Insider tip: There is a hostel in Lone Pine that provides crucial post-hike showers w/ towels for $5-7.
Critical mistake: we didn't plan where we were going to stay the night after the climb. We thought we'd just drive back towards home in Nor Cal. Well, driving was miserable! We *barely* made it to Bakersfield where we crashed in a sketchy Motel 6.
Did this as a day hike, except at night :). We started at Whitney Portal around 10:30 pm and were up at the top at around 4:20 am. Watched the sunrise that started about 5:30 and was finished a little after 6. It was a great experience. SOOO much granite. A couple spots in there have to be in the running for the largest granite stairways on the planet! I've been to lots of high spots, but this was my first 14K so, sweet! Our major mistake was not being ready for a couple hour at the top at night with the wind and cold. We took beanies and light jackets, but GLOVES and another layer or heavier jacket would have made those hours MUCH more comfortable.

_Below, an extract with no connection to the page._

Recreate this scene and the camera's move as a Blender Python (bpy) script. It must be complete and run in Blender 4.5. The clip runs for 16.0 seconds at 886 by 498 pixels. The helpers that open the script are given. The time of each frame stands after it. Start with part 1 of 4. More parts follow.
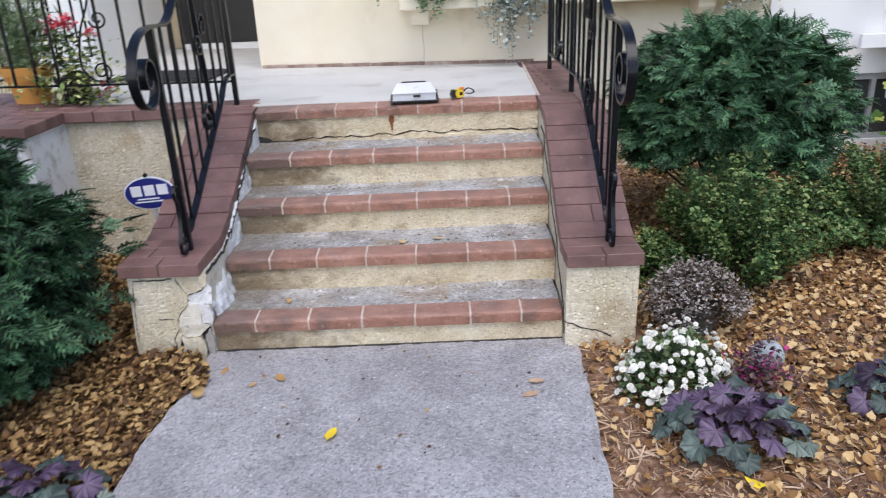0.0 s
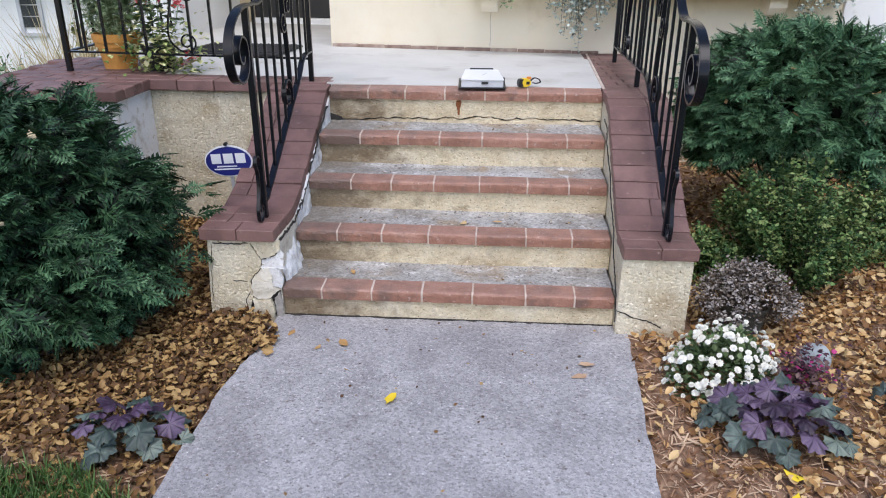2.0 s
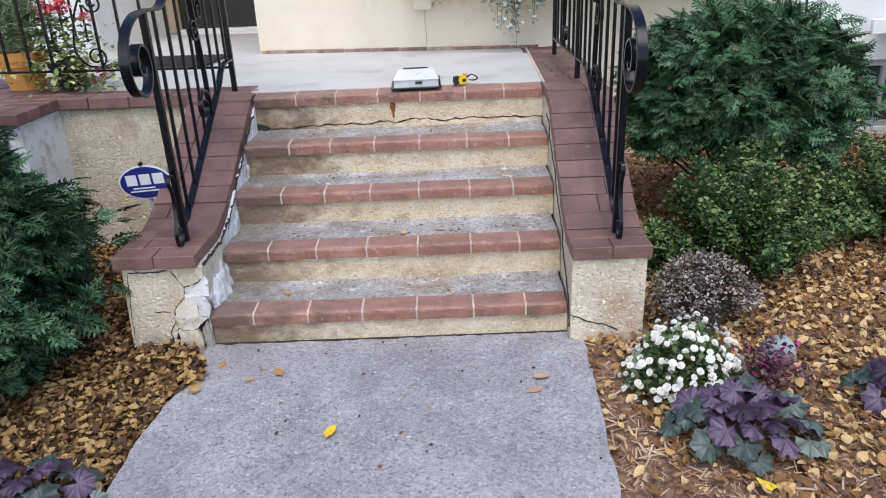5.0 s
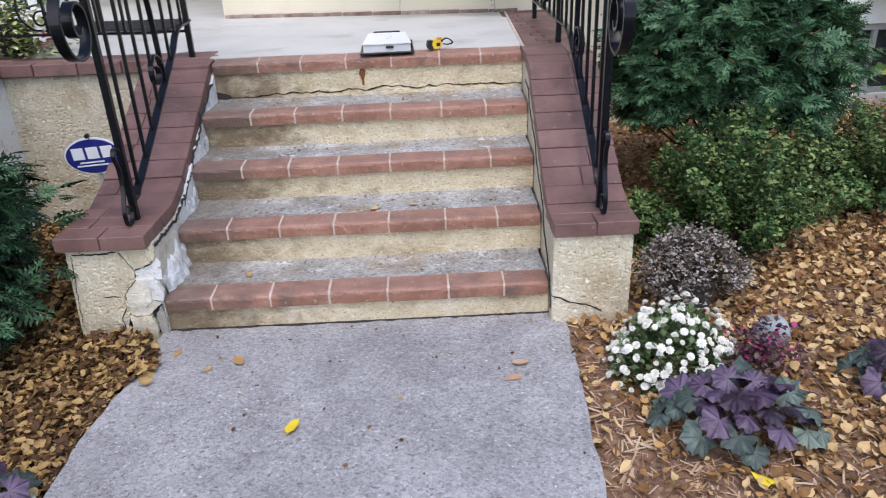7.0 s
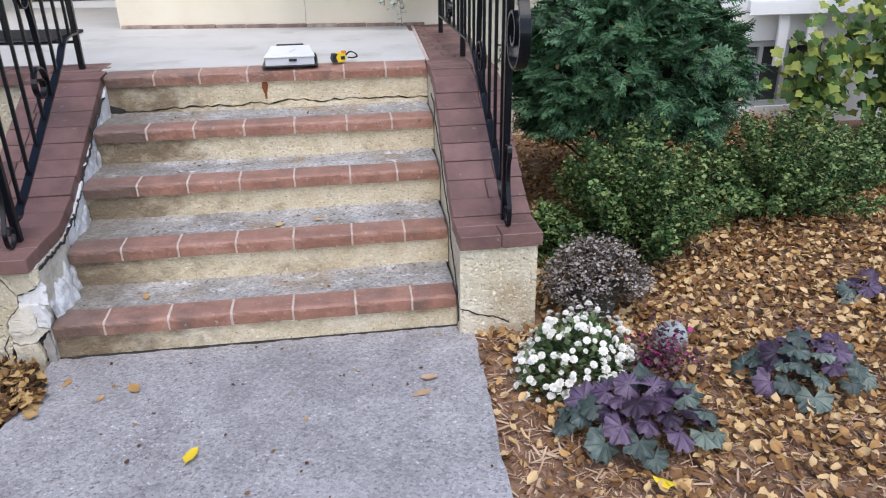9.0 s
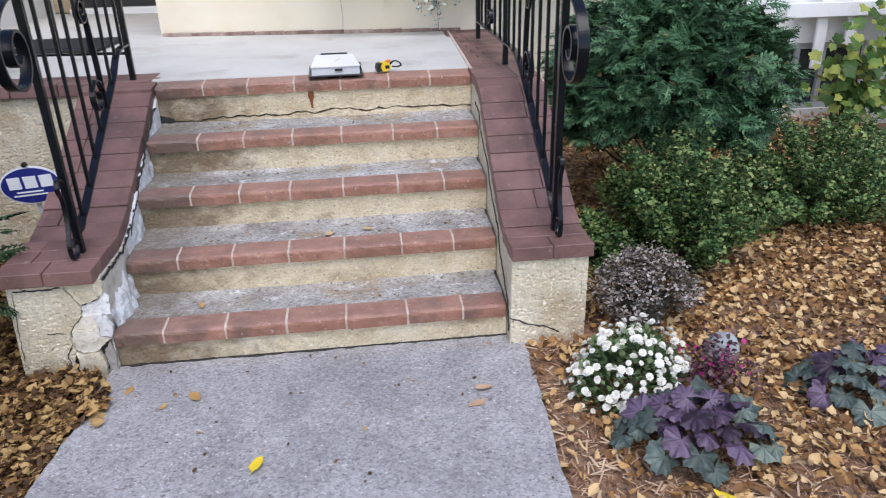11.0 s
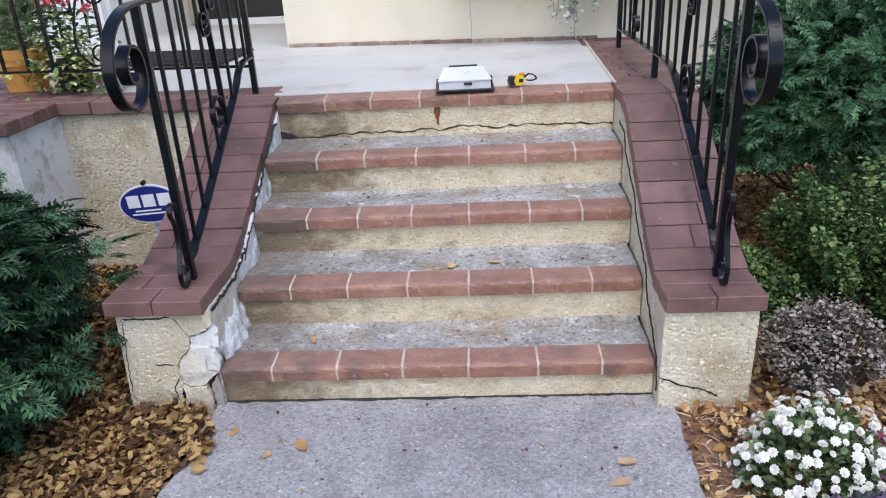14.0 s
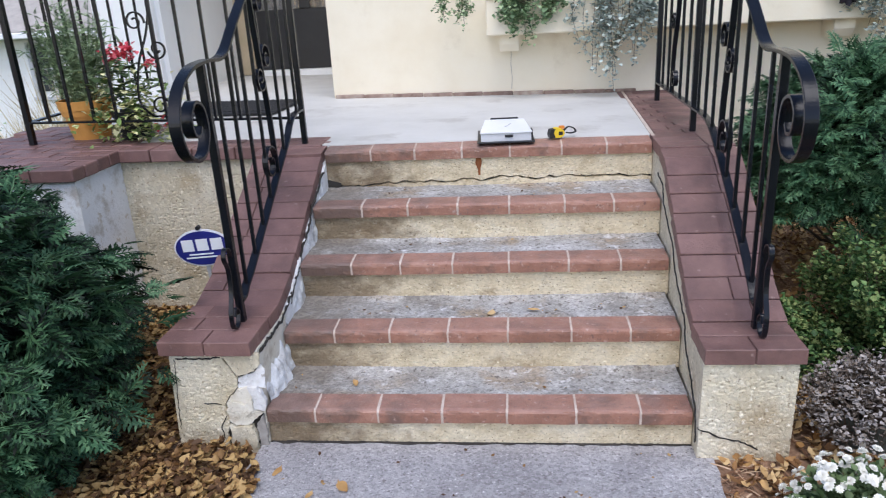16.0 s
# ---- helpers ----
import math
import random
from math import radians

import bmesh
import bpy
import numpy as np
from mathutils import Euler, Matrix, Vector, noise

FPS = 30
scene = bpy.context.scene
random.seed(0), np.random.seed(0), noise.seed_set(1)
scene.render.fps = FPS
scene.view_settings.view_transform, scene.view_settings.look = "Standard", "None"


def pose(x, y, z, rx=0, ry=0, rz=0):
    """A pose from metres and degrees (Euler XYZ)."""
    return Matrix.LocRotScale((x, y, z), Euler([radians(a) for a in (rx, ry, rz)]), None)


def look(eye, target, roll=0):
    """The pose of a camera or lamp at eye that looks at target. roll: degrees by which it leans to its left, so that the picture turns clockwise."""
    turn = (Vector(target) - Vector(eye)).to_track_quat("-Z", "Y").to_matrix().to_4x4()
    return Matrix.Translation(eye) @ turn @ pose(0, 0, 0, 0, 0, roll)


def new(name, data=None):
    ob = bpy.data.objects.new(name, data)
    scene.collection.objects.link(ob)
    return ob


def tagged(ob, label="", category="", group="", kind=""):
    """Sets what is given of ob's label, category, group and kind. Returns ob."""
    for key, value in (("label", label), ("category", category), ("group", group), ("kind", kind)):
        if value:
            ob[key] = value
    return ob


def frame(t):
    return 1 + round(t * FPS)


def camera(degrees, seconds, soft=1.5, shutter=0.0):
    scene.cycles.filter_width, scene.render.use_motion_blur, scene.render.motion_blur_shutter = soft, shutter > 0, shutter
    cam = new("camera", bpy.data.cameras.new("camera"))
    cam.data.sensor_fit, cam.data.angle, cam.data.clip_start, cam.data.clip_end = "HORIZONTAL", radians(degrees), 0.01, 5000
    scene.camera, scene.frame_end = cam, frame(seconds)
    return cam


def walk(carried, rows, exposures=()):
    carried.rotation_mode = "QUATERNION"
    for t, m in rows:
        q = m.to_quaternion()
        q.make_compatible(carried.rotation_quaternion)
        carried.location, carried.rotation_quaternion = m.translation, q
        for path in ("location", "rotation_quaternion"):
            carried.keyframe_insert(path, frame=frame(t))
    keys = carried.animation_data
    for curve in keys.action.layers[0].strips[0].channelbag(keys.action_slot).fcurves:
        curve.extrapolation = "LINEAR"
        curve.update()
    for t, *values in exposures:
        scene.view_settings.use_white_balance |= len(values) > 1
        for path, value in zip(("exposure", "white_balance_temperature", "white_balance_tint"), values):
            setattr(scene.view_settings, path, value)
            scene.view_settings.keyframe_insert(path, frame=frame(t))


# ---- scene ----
cam = camera(63.5, 16.0, soft=1.05, shutter=0.4)
PATH = [
    (0, (0.14, -2.652, 1.421), (0.131, -0.786, 0.702), -2.4),
    (0.5, (0.08, -2.748, 1.462), (0.003, -0.896, 0.712), 0.1),
    (1, (0.071, -2.774, 1.459), (-0.056, -0.923, 0.713), 0.5),
    (1.5, (0.082, -2.775, 1.468), (-0.049, -0.931, 0.705), -0.0),
    (2, (0.056, -2.785, 1.468), (-0.066, -0.94, 0.706), 0.3),
    (2.5, (0.057, -2.795, 1.469), (-0.105, -0.944, 0.73), -0.0),
    (3, (0.038, -2.804, 1.481), (-0.106, -0.939, 0.771), 0.0),
    (3.5, (0.051, -2.82, 1.479), (-0.146, -0.954, 0.788), -0.4),
    (4, (0.086, -2.795, 1.464), (-0.026, -0.93, 0.751), -1.2),
    (4.2, (0.106, -2.76, 1.446), (0.058, -0.9, 0.713), -2.1),
    (6.3, (0.156, -2.382, 1.383), (0.159, -0.534, 0.618), -2.2),
    (6.5, (0.163, -2.389, 1.367), (0.169, -0.544, 0.594), -1.9),
    (7, (0.174, -2.386, 1.355), (0.205, -0.566, 0.527), -2.3),
    (7.5, (0.21, -2.389, 1.346), (0.348, -0.576, 0.513), -1.6),
    (8, (0.23, -2.381, 1.323), (0.481, -0.598, 0.453), -0.1),
    (8.5, (0.232, -2.369, 1.342), (0.54, -0.592, 0.478), -0.1),
    (9, (0.224, -2.368, 1.354), (0.48, -0.554, 0.551), -0.8),
    (11.3, (0.036, -2.358, 1.416), (0.222, -0.54, 0.603), -1.6),
    (11.5, (-0.01, -2.369, 1.411), (0.105, -0.553, 0.583), -1.1),
    (12, (-0.03, -2.381, 1.41), (-0.157, -0.557, 0.6), -2.9),
    (12.5, (-0.03, -2.315, 1.409), (-0.242, -0.511, 0.572), -4.5),
    (13, (0.015, -2.154, 1.414), (-0.206, -0.331, 0.621), -3.8),
    (13.5, (0.044, -2.049, 1.397), (-0.099, -0.197, 0.655), -2.2),
    (14, (0.052, -2.022, 1.393), (-0.053, -0.185, 0.609), -3.0),
    (14.5, (0.034, -2.034, 1.408), (-0.067, -0.18, 0.664), -3.5),
    (15, (0.063, -2.057, 1.418), (-0.12, -0.201, 0.697), -3.8),
    (15.5, (0.058, -2.067, 1.428), (-0.105, -0.194, 0.747), -3.4),
    (16, (0.039, -2.086, 1.43), (-0.163, -0.21, 0.767), -3.1),
]
walk(cam, [(t, look(eye, target, roll)) for t, eye, target, roll in PATH],
     exposures=[(0, 0.51, 6120, 14), (10, 0.51, 6120, 14), (14, 0.51, 5960, 14)])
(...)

Left trail camp for summit at 3am for sunrise on the top. Awesome meteor shower the entire way up! Second summit of Whitney for me with in a years time and just as rewarding as the first. Do yourself a favor and train hard for this one both in the gym and at altitude. Brought 5 liters of water for a short stay at trail camp and it was perfect. If not there are plenty of natural streams and lakes to refill at just bring a pump or treat the water first. Worth every mile and a little pain at the top!